-- BEGIN --

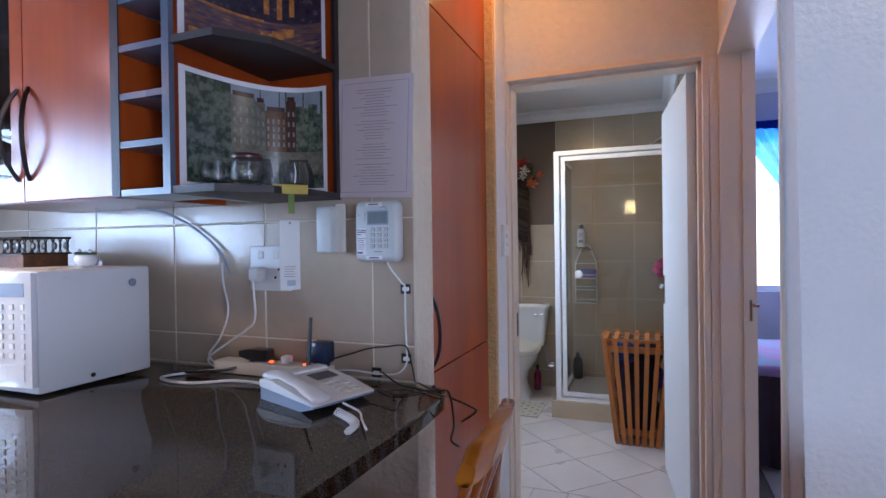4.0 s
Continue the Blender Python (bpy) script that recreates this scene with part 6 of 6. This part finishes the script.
# left kitchen wall, seen from inside: u runs along -y
tile_wall(wall_west, (0, 1, 0), (0, 0, 1), (-4.141, 0, 0), lines(-1.6, 1.955, 1.262, 0.3625), lines(0.94, 2.52, 1.034, 0.346), M_TILE_K, skip=((-0.9, 0.85, 1.08, 2.06),))
BZ = lines(0.0, 1.478, 1.145, 0.3305)
BZT = lines(0.0, 2.42, 1.145, 0.3305)
tile_wall(wall_bath_north, (1, 0, 0), (0, 0, 1), (0, 5.5705, 0), lines(-2.09, -1.3635, -1.0315, 0.3315), BZ, M_TILE_B)
tile_wall(wall_bath_north, (1, 0, 0), (0, 0, 1), (0, 5.5705, 0), lines(-1.3635, -0.385, -1.0315, 0.3315), BZT, M_TILE_B)
YS = lines(3.17, WY0, 4.89, 0.3315)
YS = YS + lines(WY0, WY1, 4.89, 0.3315)[1:] + lines(WY1, 5.56, 4.89, 0.3315)[1:]
tile_wall(wall_bath_west, (0, 1, 0), (0, 0, 1), (-2.1005, 0, 0), YS, sorted({*BZ, WZ0 - 0.002}), M_TILE_B, skip=((WY0, WY1, WZ0 - 0.01, 2.0),))
tile_wall(wall_bath_east, (0, -1, 0), (0, 0, 1), (-0.3735, 0, 0), lines(-5.56, -4.40, -5.56, 0.3315), BZT, M_TILE_B)
tile_wall(wall_bath_east, (0, -1, 0), (0, 0, 1), (-0.3735, 0, 0), lines(-4.40, -3.17, -4.40, 0.3315), BZ, M_TILE_B)


# floor tiles: square to the walls up to the bathroom, diagonal inside it
floor_ob = bpy.data.objects["floor"]


def clip(poly, x0, x1, y0, y1):
    for axis, lim, sign in ((0, x0, 1), (0, x1, -1), (1, y0, 1), (1, y1, -1)):
        out = []
        for i, p in enumerate(poly):
            q = poly[(i + 1) % len(poly)]
            a, b = sign * (p[axis] - lim), sign * (q[axis] - lim)
            if a >= 0:
                out.append(p)
            if a * b < 0:
                f = a / (a - b)
                out.append((p[0] + f * (q[0] - p[0]), p[1] + f * (q[1] - p[1])))
        poly = out
        if len(poly) < 3:
            return []
    return poly


def floor_tile(poly):
    cx, cy = sum(p[0] for p in poly) / len(poly), sum(p[1] for p in poly) / len(poly)
    bm = prism(bmesh.new(), [(p[0] - cx, p[1] - cy) for p in poly], "xy", -0.008, 0.0)
    o = part("tile", bm, M_TILE_F, floor_ob)
    o.location = (cx, cy, 0)


G = 0.0025
for a, b in zip(lines(-1.16, 2.6, -0.98, 0.33), lines(-1.16, 2.6, -0.98, 0.33)[1:]):
    for c, d in zip(lines(1.2, 3.482, 3.482, 0.33), lines(1.2, 3.482, 3.482, 0.33)[1:]):
        if c > 3.16 and a > -0.4:
            continue
        floor_tile([(a + G, c + G), (b - G, c + G), (b - G, d - G), (a + G, d - G)])
for a, b in zip(lines(-2.09, -1.16, -0.98, 0.33), lines(-2.09, -1.16, -0.98, 0.33)[1:]):
    floor_tile([(a + G, 3.17), (b - G, 3.17), (b - G, 3.482 - G), (a + G, 3.482 - G)])
S = 0.33 / math.sqrt(2)
for i in range(-8, 9):
    for j in range(-8, 9):
        cx, cy = -1.0 + (i - j) * S, 3.715 + (i + j) * S
        h = S - G * 1.4
        q = clip([(cx, cy - h), (cx + h, cy), (cx, cy + h), (cx - h, cy)], -2.09, -0.39, 3.482 + G, 5.555)
        if q and (max(p[0] for p in q) - min(p[0] for p in q)) > 0.02 and not (cx > -1.1 and cy > 5.0):
            floor_tile(q)

# the rest of the living room, kitchen and bedroom floor, laid in the same squares
bm = bmesh.new()
XS, YS2 = lines(-4.13, 2.6, -0.98, 0.33), lines(-3.6, 5.3, 3.482, 0.33)
for a, b in zip(XS, XS[1:]):
    for c, d in zip(YS2, YS2[1:]):
        mid = (a + b) / 2
        laid = (d > 1.2 and mid > -1.16 and c < 3.482) or (c >= 1.9 and mid < -0.19) or (c >= 3.16 and mid < -0.1)
        if not laid and b - a > 0.02 and d - c > 0.02:
            box(bm, a + G, b - G, c + G, d - G, -0.008, 0.0)
tagged(part("floor_tiling", bm, M_TILE_F), "pale floor tiles laid square over the rooms", "floor", "", "stuff")
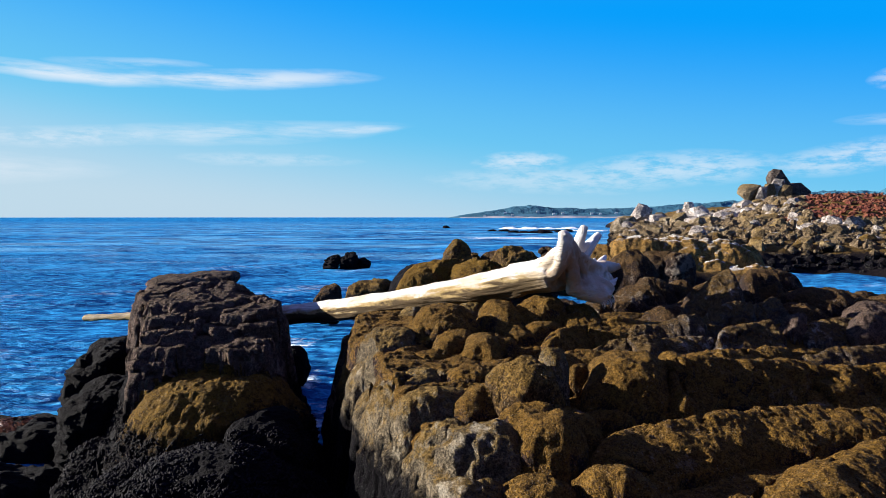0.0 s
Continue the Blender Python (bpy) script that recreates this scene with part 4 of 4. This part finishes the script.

-- END --

Do not include the images; transcribe the rest of the listing exactly.

# Final result
4.0 s
Continue the Blender Python (bpy) script that recreates this scene with part 6 of 6. This part finishes the script.
# left kitchen wall, seen from inside: u runs along -y
tile_wall(wall_west, (0, 1, 0), (0, 0, 1), (-4.141, 0, 0), lines(-1.6, 1.955, 1.262, 0.3625), lines(0.94, 2.52, 1.034, 0.346), M_TILE_K, skip=((-0.9, 0.85, 1.08, 2.06),))
BZ = lines(0.0, 1.478, 1.145, 0.3305)
BZT = lines(0.0, 2.42, 1.145, 0.3305)
tile_wall(wall_bath_north, (1, 0, 0), (0, 0, 1), (0, 5.5705, 0), lines(-2.09, -1.3635, -1.0315, 0.3315), BZ, M_TILE_B)
tile_wall(wall_bath_north, (1, 0, 0), (0, 0, 1), (0, 5.5705, 0), lines(-1.3635, -0.385, -1.0315, 0.3315), BZT, M_TILE_B)
YS = lines(3.17, WY0, 4.89, 0.3315)
YS = YS + lines(WY0, WY1, 4.89, 0.3315)[1:] + lines(WY1, 5.56, 4.89, 0.3315)[1:]
tile_wall(wall_bath_west, (0, 1, 0), (0, 0, 1), (-2.1005, 0, 0), YS, sorted({*BZ, WZ0 - 0.002}), M_TILE_B, skip=((WY0, WY1, WZ0 - 0.01, 2.0),))
tile_wall(wall_bath_east, (0, -1, 0), (0, 0, 1), (-0.3735, 0, 0), lines(-5.56, -4.40, -5.56, 0.3315), BZT, M_TILE_B)
tile_wall(wall_bath_east, (0, -1, 0), (0, 0, 1), (-0.3735, 0, 0), lines(-4.40, -3.17, -4.40, 0.3315), BZ, M_TILE_B)


# floor tiles: square to the walls up to the bathroom, diagonal inside it
floor_ob = bpy.data.objects["floor"]


def clip(poly, x0, x1, y0, y1):
    for axis, lim, sign in ((0, x0, 1), (0, x1, -1), (1, y0, 1), (1, y1, -1)):
        out = []
        for i, p in enumerate(poly):
            q = poly[(i + 1) % len(poly)]
            a, b = sign * (p[axis] - lim), sign * (q[axis] - lim)
            if a >= 0:
                out.append(p)
            if a * b < 0:
                f = a / (a - b)
                out.append((p[0] + f * (q[0] - p[0]), p[1] + f * (q[1] - p[1])))
        poly = out
        if len(poly) < 3:
            return []
    return poly


def floor_tile(poly):
    cx, cy = sum(p[0] for p in poly) / len(poly), sum(p[1] for p in poly) / len(poly)
    bm = prism(bmesh.new(), [(p[0] - cx, p[1] - cy) for p in poly], "xy", -0.008, 0.0)
    o = part("tile", bm, M_TILE_F, floor_ob)
    o.location = (cx, cy, 0)


G = 0.0025
for a, b in zip(lines(-1.16, 2.6, -0.98, 0.33), lines(-1.16, 2.6, -0.98, 0.33)[1:]):
    for c, d in zip(lines(1.2, 3.482, 3.482, 0.33), lines(1.2, 3.482, 3.482, 0.33)[1:]):
        if c > 3.16 and a > -0.4:
            continue
        floor_tile([(a + G, c + G), (b - G, c + G), (b - G, d - G), (a + G, d - G)])
for a, b in zip(lines(-2.09, -1.16, -0.98, 0.33), lines(-2.09, -1.16, -0.98, 0.33)[1:]):
    floor_tile([(a + G, 3.17), (b - G, 3.17), (b - G, 3.482 - G), (a + G, 3.482 - G)])
S = 0.33 / math.sqrt(2)
for i in range(-8, 9):
    for j in range(-8, 9):
        cx, cy = -1.0 + (i - j) * S, 3.715 + (i + j) * S
        h = S - G * 1.4
        q = clip([(cx, cy - h), (cx + h, cy), (cx, cy + h), (cx - h, cy)], -2.09, -0.39, 3.482 + G, 5.555)
        if q and (max(p[0] for p in q) - min(p[0] for p in q)) > 0.02 and not (cx > -1.1 and cy > 5.0):
            floor_tile(q)

# the rest of the living room, kitchen and bedroom floor, laid in the same squares
bm = bmesh.new()
XS, YS2 = lines(-4.13, 2.6, -0.98, 0.33), lines(-3.6, 5.3, 3.482, 0.33)
for a, b in zip(XS, XS[1:]):
    for c, d in zip(YS2, YS2[1:]):
        mid = (a + b) / 2
        laid = (d > 1.2 and mid > -1.16 and c < 3.482) or (c >= 1.9 and mid < -0.19) or (c >= 3.16 and mid < -0.1)
        if not laid and b - a > 0.02 and d - c > 0.02:
            box(bm, a + G, b - G, c + G, d - G, -0.008, 0.0)
tagged(part("floor_tiling", bm, M_TILE_F), "pale floor tiles laid square over the rooms", "floor", "", "stuff")
0.0 s
Continue the Blender Python (bpy) script that recreates this scene with part 4 of 4. This part finishes the script.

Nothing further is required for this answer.